The pundit in today’s story - was he not also a beautiful Taoist? Perhaps not reached the ocean, but on the way?

He can be called a Taoist, but not a man of Tao. Taoist in the sense that he believes that Tao is true, but not a man of Tao because his belief has no basis. It is not his own experience, it is not his own existential understanding; it is still knowledge, it is not knowing. To be a Taoist is easy, it is very cheap: you can always borrow knowledge. To be a man of Tao is arduous, it needs guts.

Sometimes you may be more impressed by a Taoist than a man of Tao, because the Taoist is understandable by your intellect. He has some affinity with you; he talks the same logic and the same language that you can understand. To understand the man of Tao may be difficult because there is no bridge yet between you and him. He exists in a very transcendental world, in a totally different reality. He is part of a separate reality. If he is right, you are totally wrong. The Taoist can be right and he does not make you feel that you are totally wrong. The Taoist is in tune with you, not in tune with Tao. That is the meaning of the end of the story: The Marquis was delighted.but not enlightened.

The answer was really beautiful, delicious, but it has no nourishment in it. You can enjoy it, but you cannot live on it. It is a meaningless, substance-less thing. It is an empty gesture - howsoever beautiful, but still an empty gesture. It is impotent, it is not creative. Yes, it can entertain you - but that’s all.
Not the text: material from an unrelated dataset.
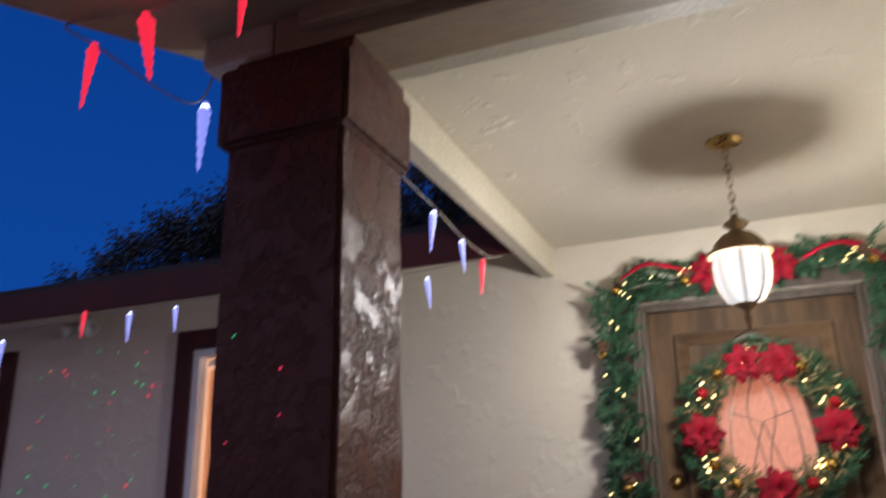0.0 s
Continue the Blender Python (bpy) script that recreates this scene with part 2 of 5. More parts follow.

So I can concede that the pundit, the scholar was a Taoist. He believed in the philosophy of Tao, but it was a philosophy, a dogma to be believed in. He has not lived it, he has not tasted it; it is not yet his heart. It has not happened to him. It is like a blind man who has heard many things about light, colors, rainbows, flowers, the sun, the moon, the stars, and has become very clever in talking about those things. Maybe whatsoever he says is right, but still how can it be right? A blind man can understand all that is written about light and he can reply to your questions about light perfectly. Maybe he uses the exact words that a man of eyes will use - as far as words are concerned, they are similar; but as far as experience is concerned, one has experienced, the other has no experience. This has to be remembered. The thing that he said, “My master can do these miracles, and he has become capable of doing them, but he is also capable of not doing them” is a tremendous saying, a great statement, but it is coming from a blind man.